Heterogeneous numerical modeling of asphalt concrete through use of a biphasic approach: Porous matrix/inclusions

This paper presents a numerical finite element (FE) model used to predict the dynamic modulus of porous asphalt mixes. The material considered is modeled as a biphasic medium composed of granular inclusions with linear elastic properties and a porous matrix of bituminous mastics containing a given percentage of air voids (5–6% for the purpose of this article), exhibiting linear viscoelastic behavior at small strain values. With this heterogeneous numerical model, a custom software (called “MOA”, French acronym for Random Object Modeler) developed in our laboratory has been used to generate random inclusions of various sizes and shapes in order to derive the aggregate skeleton of the particular asphalt mixture model. The chosen aggregate sizes must comply with a specific aggregate grading curve. This model is subjected to a cyclic load at a given frequency.

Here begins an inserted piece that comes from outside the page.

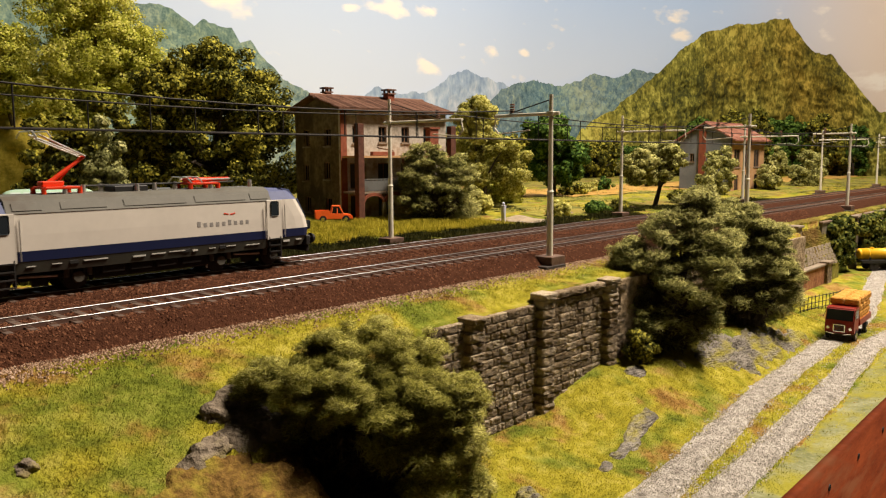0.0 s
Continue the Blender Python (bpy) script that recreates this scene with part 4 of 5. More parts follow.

The generalized Maxwell model has been used to determine the viscoelastic behavior of the matrix. The complex modulus and phase angle of the asphalt mixes generated from our numerical approach were compared to those obtained by Qingli Dai [1], resulting in a good agreement. This comparison leads to confirming the feasibility of the proposed heterogeneous numerical procedure. Lastly, localized stress and strain distribution results provide the basis for an interesting discussion on material design optimization in the aim of improving the mechanical properties under study.